External modules should always be pinned at a version: a git revision or a version number. This practice allows for reliable and repeatable builds. Failing to pin module versions may cause a module to be updated between builds by breaking the build without any obvious changes in our code. Even worse, failing to pin our module versions might cause an plan to be generated with changes we did not anticipate.

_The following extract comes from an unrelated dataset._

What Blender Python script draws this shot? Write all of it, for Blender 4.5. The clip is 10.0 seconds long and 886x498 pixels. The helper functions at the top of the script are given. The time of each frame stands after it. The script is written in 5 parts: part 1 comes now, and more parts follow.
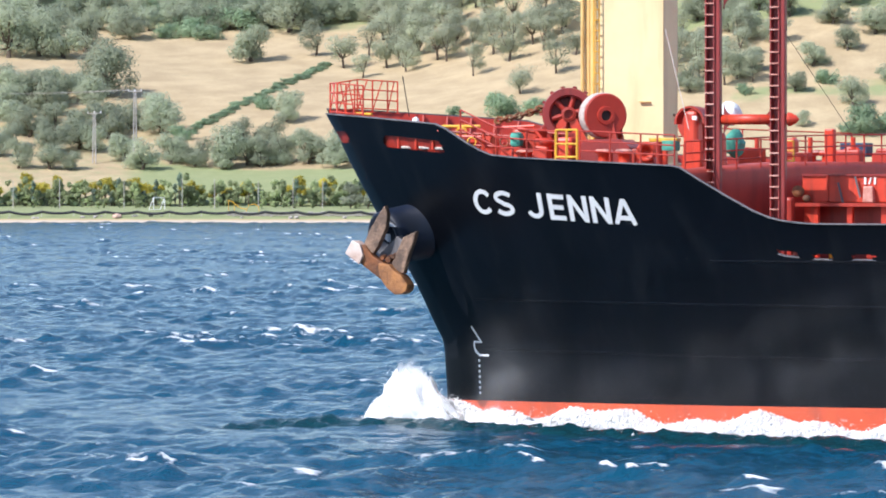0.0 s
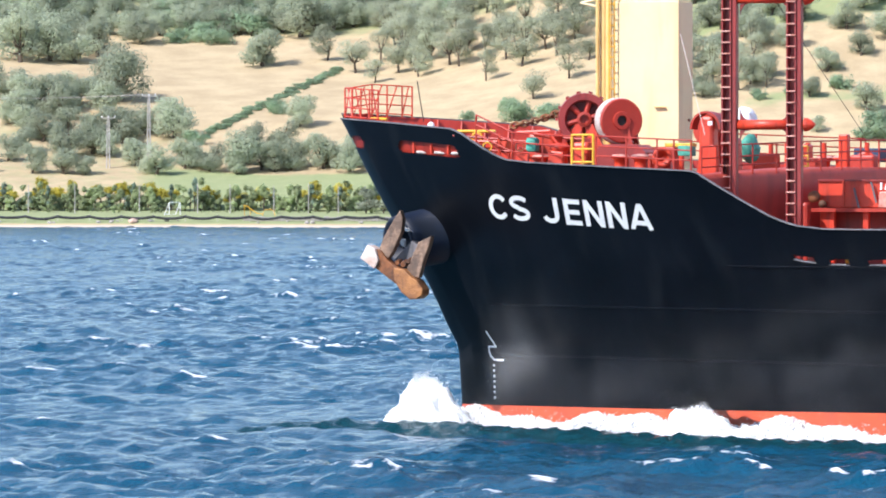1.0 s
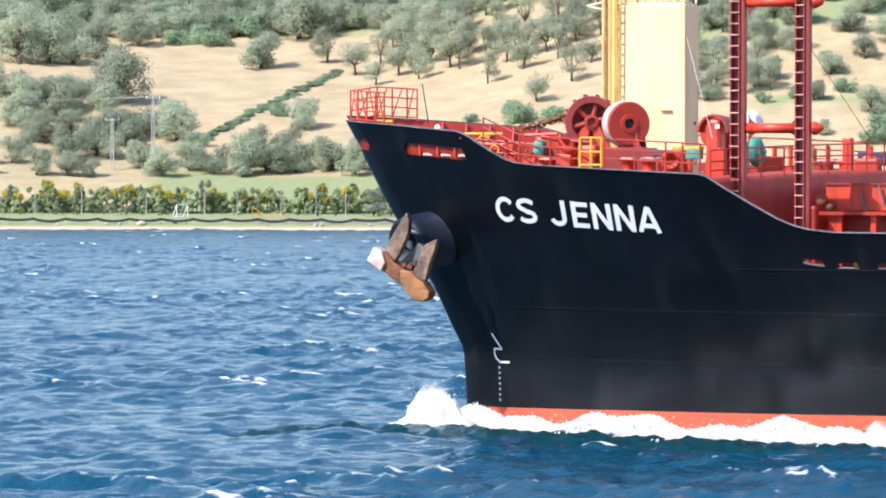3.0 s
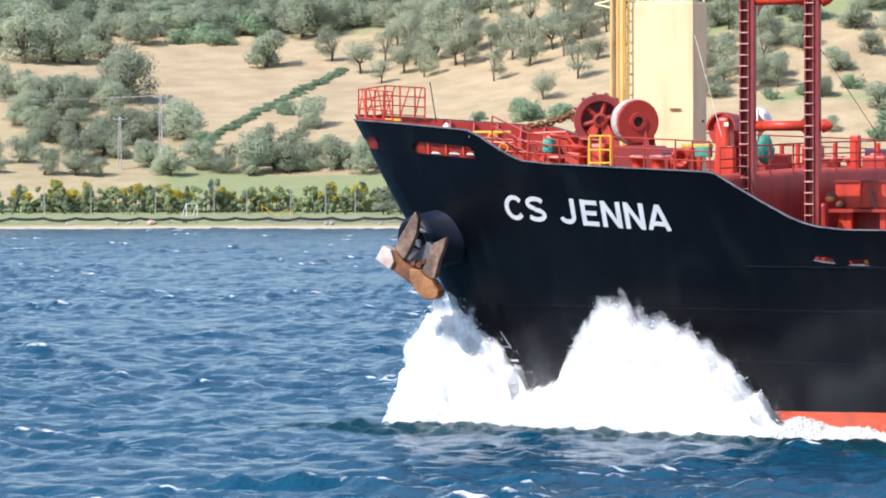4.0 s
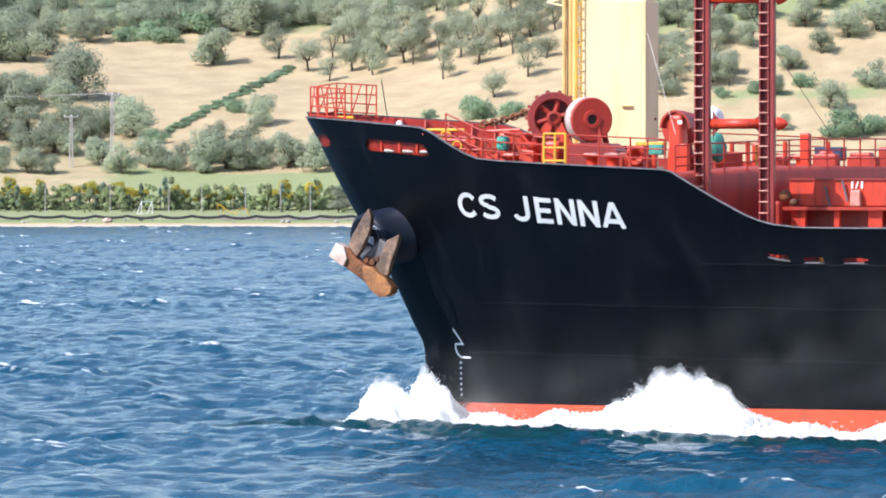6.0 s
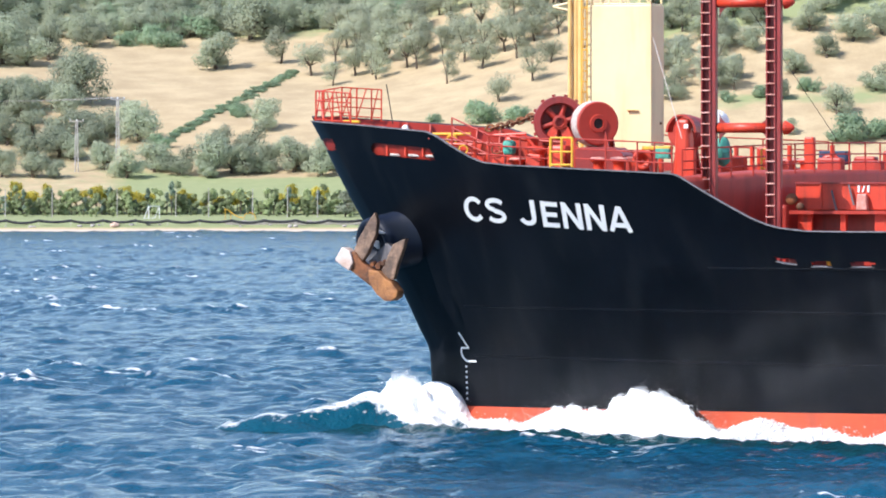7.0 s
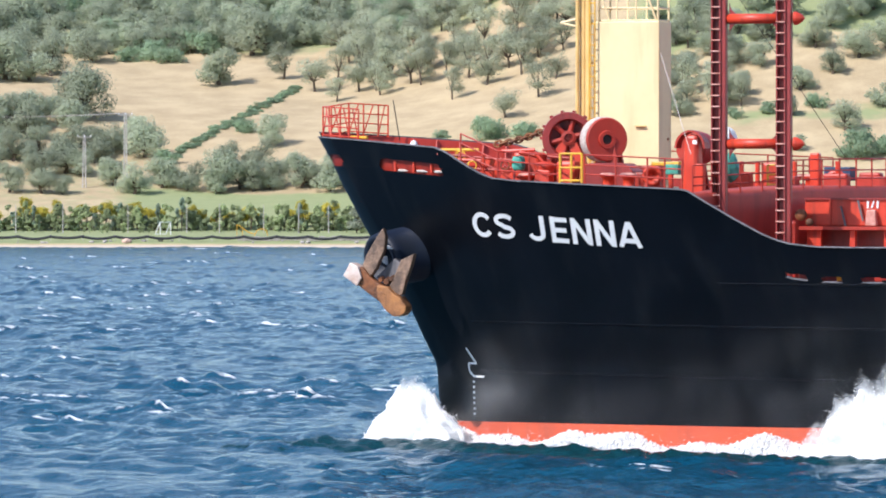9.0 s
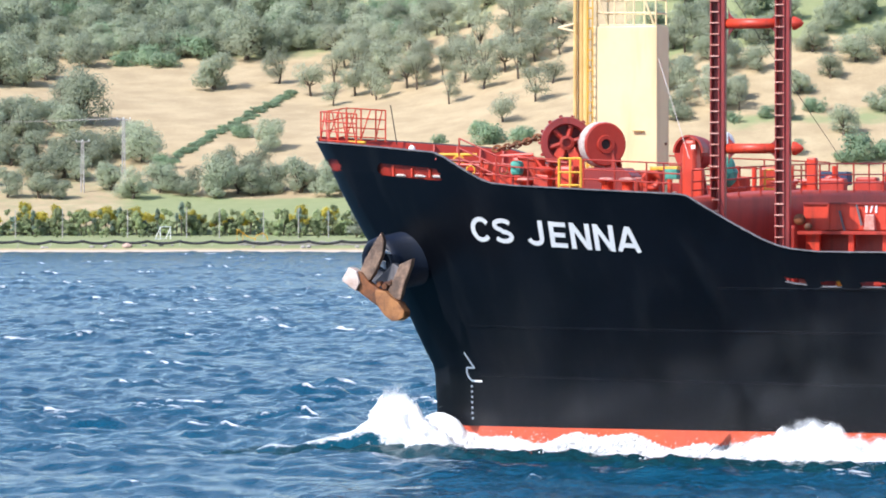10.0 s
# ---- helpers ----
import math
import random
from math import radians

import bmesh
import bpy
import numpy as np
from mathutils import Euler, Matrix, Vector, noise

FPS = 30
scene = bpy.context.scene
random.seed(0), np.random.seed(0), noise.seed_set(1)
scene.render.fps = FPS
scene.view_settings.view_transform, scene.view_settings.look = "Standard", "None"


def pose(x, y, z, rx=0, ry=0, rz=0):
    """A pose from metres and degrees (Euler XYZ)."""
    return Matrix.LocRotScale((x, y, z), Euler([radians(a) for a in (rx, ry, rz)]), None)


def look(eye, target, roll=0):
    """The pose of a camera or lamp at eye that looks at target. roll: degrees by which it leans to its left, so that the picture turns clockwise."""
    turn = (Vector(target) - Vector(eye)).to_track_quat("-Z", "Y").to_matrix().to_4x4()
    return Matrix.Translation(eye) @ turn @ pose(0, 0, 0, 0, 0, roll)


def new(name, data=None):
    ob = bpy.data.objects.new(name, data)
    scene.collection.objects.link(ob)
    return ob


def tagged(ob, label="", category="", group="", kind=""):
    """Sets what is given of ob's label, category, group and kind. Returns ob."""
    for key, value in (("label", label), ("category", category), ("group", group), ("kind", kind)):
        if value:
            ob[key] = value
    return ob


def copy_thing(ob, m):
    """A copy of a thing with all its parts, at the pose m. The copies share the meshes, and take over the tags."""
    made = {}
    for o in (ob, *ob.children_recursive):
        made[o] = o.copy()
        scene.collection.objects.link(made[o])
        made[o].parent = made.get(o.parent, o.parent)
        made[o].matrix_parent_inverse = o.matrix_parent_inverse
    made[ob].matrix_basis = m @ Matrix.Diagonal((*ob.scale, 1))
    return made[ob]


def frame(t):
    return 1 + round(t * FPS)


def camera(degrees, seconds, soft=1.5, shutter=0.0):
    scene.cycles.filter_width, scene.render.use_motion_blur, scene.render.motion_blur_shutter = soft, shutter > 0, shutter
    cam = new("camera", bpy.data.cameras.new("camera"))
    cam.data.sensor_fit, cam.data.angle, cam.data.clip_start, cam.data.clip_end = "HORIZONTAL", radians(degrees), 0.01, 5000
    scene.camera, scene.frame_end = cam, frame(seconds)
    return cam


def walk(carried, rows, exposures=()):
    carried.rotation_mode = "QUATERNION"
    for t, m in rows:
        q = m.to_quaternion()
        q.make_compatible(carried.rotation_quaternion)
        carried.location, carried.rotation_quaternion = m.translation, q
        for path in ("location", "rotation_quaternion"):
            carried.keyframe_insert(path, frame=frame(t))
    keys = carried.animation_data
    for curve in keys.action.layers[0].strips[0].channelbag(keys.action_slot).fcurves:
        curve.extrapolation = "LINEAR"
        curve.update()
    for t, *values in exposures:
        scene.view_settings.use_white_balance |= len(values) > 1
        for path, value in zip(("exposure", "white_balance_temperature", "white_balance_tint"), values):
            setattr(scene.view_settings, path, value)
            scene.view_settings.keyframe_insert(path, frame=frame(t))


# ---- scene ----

Here’s what our modules directory might look like:

.
└── modules
    ├── ec2
    │   ├── main.tf
    │   ├── outputs.tf
    │   └── variables.tf
    └── vpc
        ├── main.tf
        ├── modules
        │   ├── routing.tf
        │   └── subnets.tf
        ├── outputs.tf
        └── variables.tf

Terraform and Other Tools

Terraform is often used in alongside other automation tools within the same repository. Some frequent collaborators include Ansible for configuration management and Packer for compiling identical machine images across multiple virtualization platforms or cloud providers. When using Terraform in conjunction with other tools within the same repo, 2nd Watch creates a directory per tool from the root of the repo:

sample-repo
├── README.md
├── .gitignore
├── ansible
├── packer
└── terraform
    ├── modules
    └── roots

Putting it all together

The following sample illustrates a sample Terraform repository structure with all of the concepts outlined above:

$ tree sample-repo/terraform

terraform
├── GNUmakefile
├── README.md
├── modules
│   ├── ec2
│   │   ├── main.tf
│   │   ├── outputs.tf
│   │   └── variables.tf
│   └── vpc
│       ├── main.tf
│       ├── modules
│       │   ├── routing.tf
│       │   └── subnets.tf
│       ├── outputs.tf
│       └── variables.tf
└── roots
    ├── application1
    │   ├── env
    │   │   ├── production.tfvars
    │   │   ├── qa.tfvars
    │   │   └── staging.tfvars
    │   └── main.tf
    ├── application2
    │   ├── env
    │   │   ├── production.tfvars
    │   │   ├── qa.tfvars
    │   │   └── staging.tfvars
    │   └── main.tf
    └── vpc
        ├── env
        │   ├── production.tfvars
        │   ├── qa.tfvars
        │   └── staging.tfvars
        └── main.tf

Conclusion

There’s no single repository format that’s optimal, but we’ve found that this standard works for the majority of our use cases in our extensive use of Terraform on dozens of projects. That said, if you find a tweak that works better for your organization - go for it! The structure described in this post will give you a solid and battle-tested starting point to keep your Terraform code organized so your team can stay productive!

Additional resources

The Terraform Book by James Turnbull provides an excellent introduction to Terraform all the way through repository structure and collaboration techniques.
The Hashicorp AWS VPC Module is one of the most popular modules in the Terraform Registry and is an excellent example of a well-written Terraform module.
The source code for James Nugent’s Hashidays NYC 2017 talk code is an exemplary Terraform repository. Although it’s based on an older version of Terraform (before providers were broken out from the main Terraform executable), the code structure, formatting, and use of Makefiles is still current.